* [WRITTEN TASK]:
Locate the line bearing "# ---- helpers" in the material below, then reproduce it and each following line up to and including the line bearing "for path in".

* [RAW DATA]:
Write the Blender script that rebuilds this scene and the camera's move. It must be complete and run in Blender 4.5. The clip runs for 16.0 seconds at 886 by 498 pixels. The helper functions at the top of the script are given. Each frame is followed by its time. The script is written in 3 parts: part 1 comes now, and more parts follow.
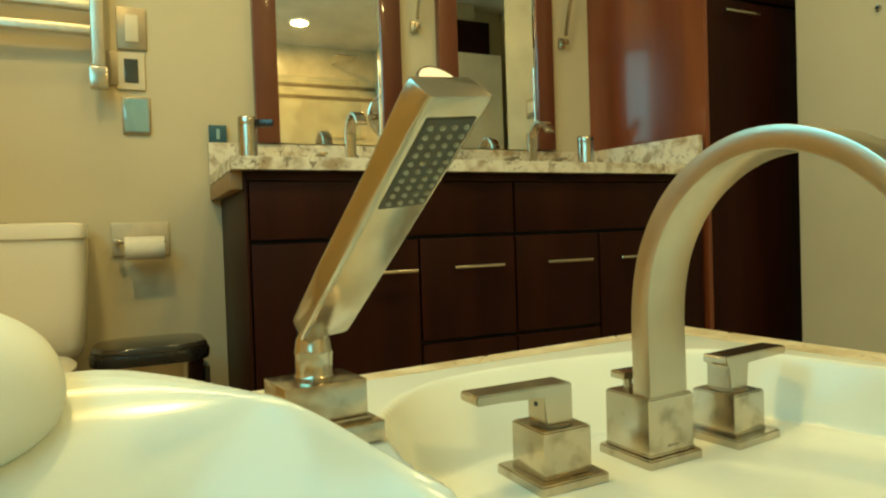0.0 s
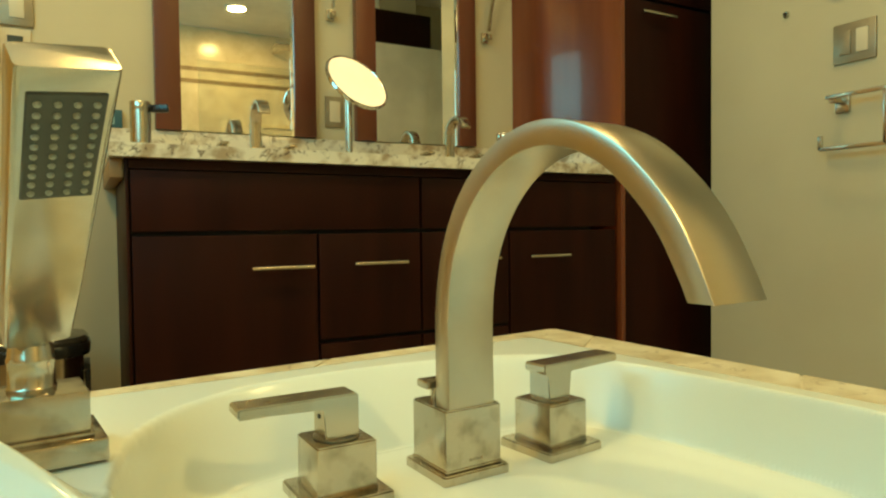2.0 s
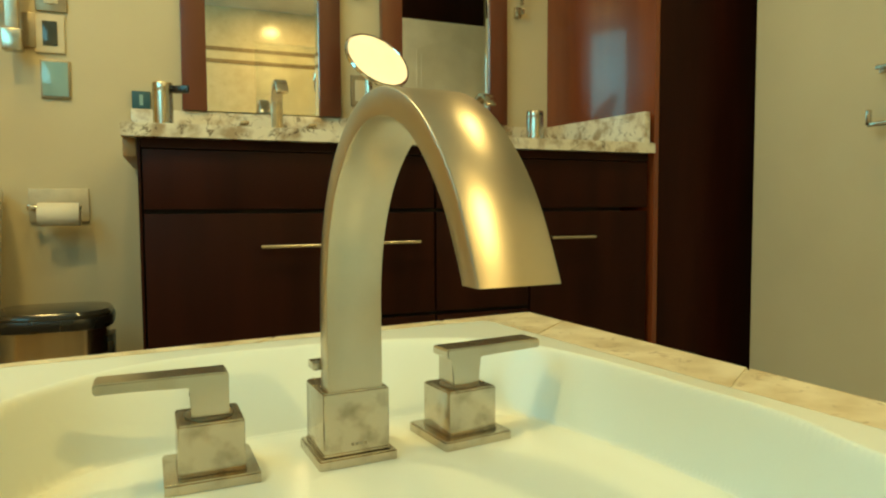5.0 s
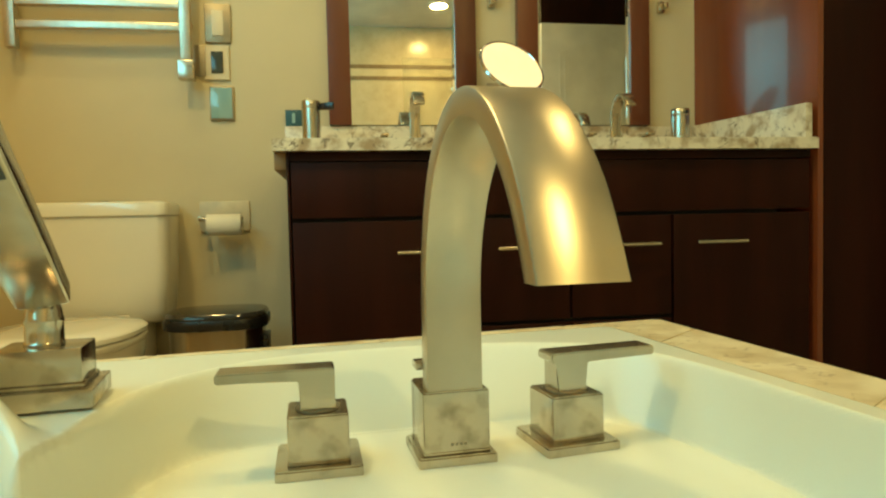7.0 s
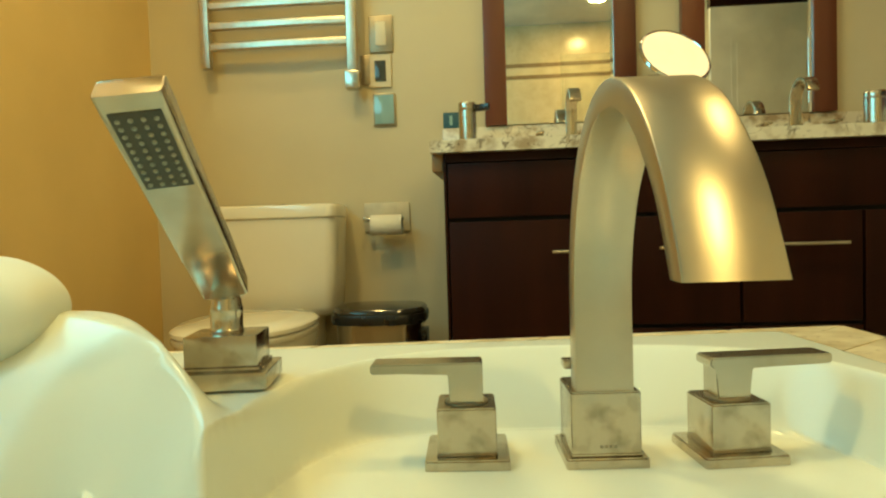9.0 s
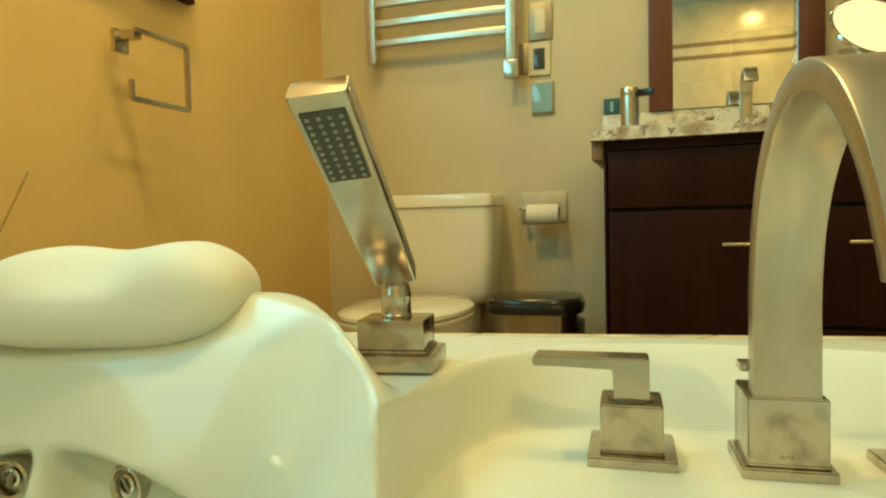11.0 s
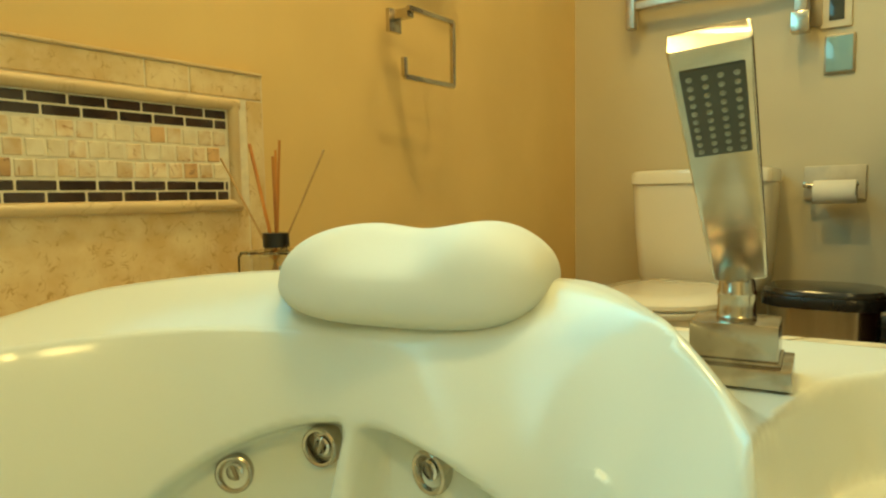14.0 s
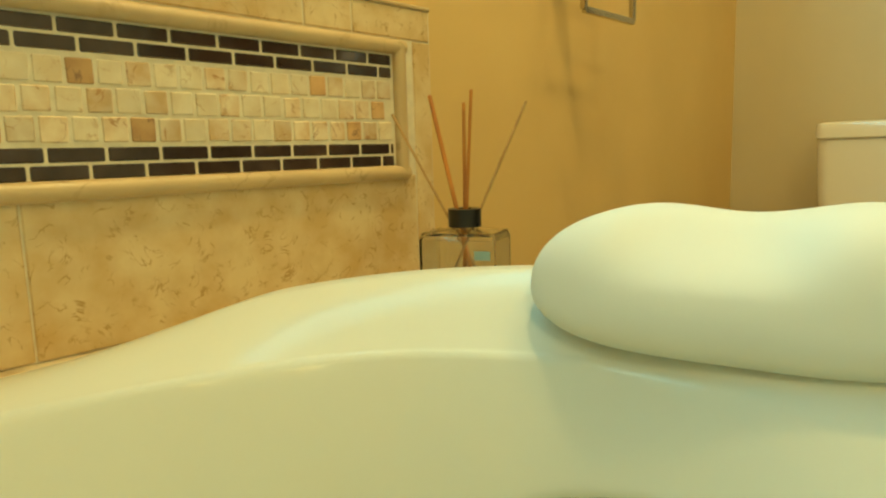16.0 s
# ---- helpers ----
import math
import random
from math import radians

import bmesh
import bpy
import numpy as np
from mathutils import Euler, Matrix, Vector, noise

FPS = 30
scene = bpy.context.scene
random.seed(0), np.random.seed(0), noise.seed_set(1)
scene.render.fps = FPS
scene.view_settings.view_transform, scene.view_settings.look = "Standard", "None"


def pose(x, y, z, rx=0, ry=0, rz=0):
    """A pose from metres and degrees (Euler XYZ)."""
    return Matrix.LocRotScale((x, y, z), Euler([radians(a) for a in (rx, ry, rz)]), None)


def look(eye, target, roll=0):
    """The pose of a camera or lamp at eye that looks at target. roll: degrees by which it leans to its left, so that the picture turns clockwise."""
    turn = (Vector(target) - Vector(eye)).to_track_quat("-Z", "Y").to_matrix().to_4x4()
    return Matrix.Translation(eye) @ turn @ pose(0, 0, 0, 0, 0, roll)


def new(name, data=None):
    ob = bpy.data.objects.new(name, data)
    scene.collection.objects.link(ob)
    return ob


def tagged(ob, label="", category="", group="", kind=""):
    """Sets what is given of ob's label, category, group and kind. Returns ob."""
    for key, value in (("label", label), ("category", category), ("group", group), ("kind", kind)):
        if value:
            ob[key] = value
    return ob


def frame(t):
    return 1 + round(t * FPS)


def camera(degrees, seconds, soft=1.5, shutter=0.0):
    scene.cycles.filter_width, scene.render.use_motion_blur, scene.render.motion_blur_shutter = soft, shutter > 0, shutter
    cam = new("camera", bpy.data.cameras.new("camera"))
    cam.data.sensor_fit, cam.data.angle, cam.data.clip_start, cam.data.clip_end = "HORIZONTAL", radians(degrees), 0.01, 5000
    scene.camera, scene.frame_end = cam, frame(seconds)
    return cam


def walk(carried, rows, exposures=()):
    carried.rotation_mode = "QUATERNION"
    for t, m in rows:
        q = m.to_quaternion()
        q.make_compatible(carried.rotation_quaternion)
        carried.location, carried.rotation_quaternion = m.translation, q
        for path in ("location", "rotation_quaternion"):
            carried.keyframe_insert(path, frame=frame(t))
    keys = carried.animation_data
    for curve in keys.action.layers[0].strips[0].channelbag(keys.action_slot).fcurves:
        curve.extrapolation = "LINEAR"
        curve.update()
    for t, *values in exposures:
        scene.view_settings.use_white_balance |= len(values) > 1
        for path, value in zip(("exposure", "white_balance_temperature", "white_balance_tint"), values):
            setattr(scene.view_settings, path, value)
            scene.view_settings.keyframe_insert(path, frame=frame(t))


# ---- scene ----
cam = camera(67.7, 16.0, soft=2.2)
ROWS = [
    (0.0, (0.1763, 0.1125, 0.6946), (1.1496, 2.2168, 0.6413), -1.9),
    (0.5, (0.2158, 0.1067, 0.6935), (1.2308, 2.1924, 0.6436), -1.6),
    (1.0, (0.254, 0.1021, 0.69), (1.3096, 2.1669, 0.639), -1.3),
    (1.5, (0.2935, 0.0951, 0.6888), (1.3792, 2.1448, 0.632), -1.0),
    (2.0, (0.3318, 0.0882, 0.6935), (1.4407, 2.1251, 0.6204), -0.7),
    (2.5, (0.3689, 0.0789, 0.6923), (1.4848, 2.1112, 0.6076), -0.5),
    (3.0, (0.399, 0.0696, 0.6923), (1.5057, 2.1066, 0.5902), -0.3),
    (5.5, (0.5092, 0.0383, 0.6865), (1.283, 2.2202, 0.552), -0.5),
    (6.0, (0.5197, 0.0371, 0.6842), (1.1751, 2.2585, 0.5601), -0.7),
    (6.5, (0.5301, 0.0325, 0.6819), (1.051, 2.291, 0.5694), -1.0),
    (7.0, (0.5382, 0.0302, 0.6819), (0.9118, 2.3177, 0.5798), -1.3),
    (7.5, (0.5429, 0.029, 0.683), (0.776, 2.3351, 0.5879), -1.5),
    (8.0, (0.5475, 0.0267, 0.6819), (0.6415, 2.3432, 0.5914), -1.7),
    (8.5, (0.5487, 0.0267, 0.6784), (0.5069, 2.3444, 0.5926), -1.8),
    (9.0, (0.5475, 0.0267, 0.6796), (0.37, 2.3386, 0.5914), -1.8),
    (11.5, (0.5359, 0.022, 0.683), (-0.2912, 2.1866, 0.5624), -1.4),
    (12.0, (0.5336, 0.0232, 0.6842), (-0.4176, 2.1356, 0.5543), -1.4),
    (12.5, (0.5243, 0.0267, 0.6842), (-0.5452, 2.0799, 0.5427), -1.4),
    (13.0, (0.5034, 0.0325, 0.6854), (-0.6798, 2.0219, 0.5322), -1.3),
    (13.5, (0.471, 0.0406, 0.69), (-0.8166, 1.9627, 0.5206), -1.1),
    (14.0, (0.4257, 0.0522, 0.6888), (-0.9582, 1.9047, 0.5044), -1.0),
    (14.5, (0.3619, 0.0696, 0.6877), (-1.0985, 1.8583, 0.4719), -1.0),
    (15.0, (0.2842, 0.0893, 0.6912), (-1.2296, 1.8282, 0.429), -1.2),
    (15.5, (0.2042, 0.1044, 0.6946), (-1.3433, 1.8073, 0.4023), -1.6),
    (16.0, (0.1357, 0.1079, 0.7039), (-1.4326, 1.7852, 0.3733), -1.7),
]
walk(cam, [(t, look(eye, target, roll)) for t, eye, target, roll in ROWS], exposures=[(0.0, 0.0), (16.0, 0.0)])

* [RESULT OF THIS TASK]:
# ---- helpers ----
import math
import random
from math import radians

import bmesh
import bpy
import numpy as np
from mathutils import Euler, Matrix, Vector, noise

FPS = 30
scene = bpy.context.scene
random.seed(0), np.random.seed(0), noise.seed_set(1)
scene.render.fps = FPS
scene.view_settings.view_transform, scene.view_settings.look = "Standard", "None"


def pose(x, y, z, rx=0, ry=0, rz=0):
    """A pose from metres and degrees (Euler XYZ)."""
    return Matrix.LocRotScale((x, y, z), Euler([radians(a) for a in (rx, ry, rz)]), None)


def look(eye, target, roll=0):
    """The pose of a camera or lamp at eye that looks at target. roll: degrees by which it leans to its left, so that the picture turns clockwise."""
    turn = (Vector(target) - Vector(eye)).to_track_quat("-Z", "Y").to_matrix().to_4x4()
    return Matrix.Translation(eye) @ turn @ pose(0, 0, 0, 0, 0, roll)


def new(name, data=None):
    ob = bpy.data.objects.new(name, data)
    scene.collection.objects.link(ob)
    return ob


def tagged(ob, label="", category="", group="", kind=""):
    """Sets what is given of ob's label, category, group and kind. Returns ob."""
    for key, value in (("label", label), ("category", category), ("group", group), ("kind", kind)):
        if value:
            ob[key] = value
    return ob


def frame(t):
    return 1 + round(t * FPS)


def camera(degrees, seconds, soft=1.5, shutter=0.0):
    scene.cycles.filter_width, scene.render.use_motion_blur, scene.render.motion_blur_shutter = soft, shutter > 0, shutter
    cam = new("camera", bpy.data.cameras.new("camera"))
    cam.data.sensor_fit, cam.data.angle, cam.data.clip_start, cam.data.clip_end = "HORIZONTAL", radians(degrees), 0.01, 5000
    scene.camera, scene.frame_end = cam, frame(seconds)
    return cam


def walk(carried, rows, exposures=()):
    carried.rotation_mode = "QUATERNION"
    for t, m in rows:
        q = m.to_quaternion()
        q.make_compatible(carried.rotation_quaternion)
        carried.location, carried.rotation_quaternion = m.translation, q
        for path in ("location", "rotation_quaternion"):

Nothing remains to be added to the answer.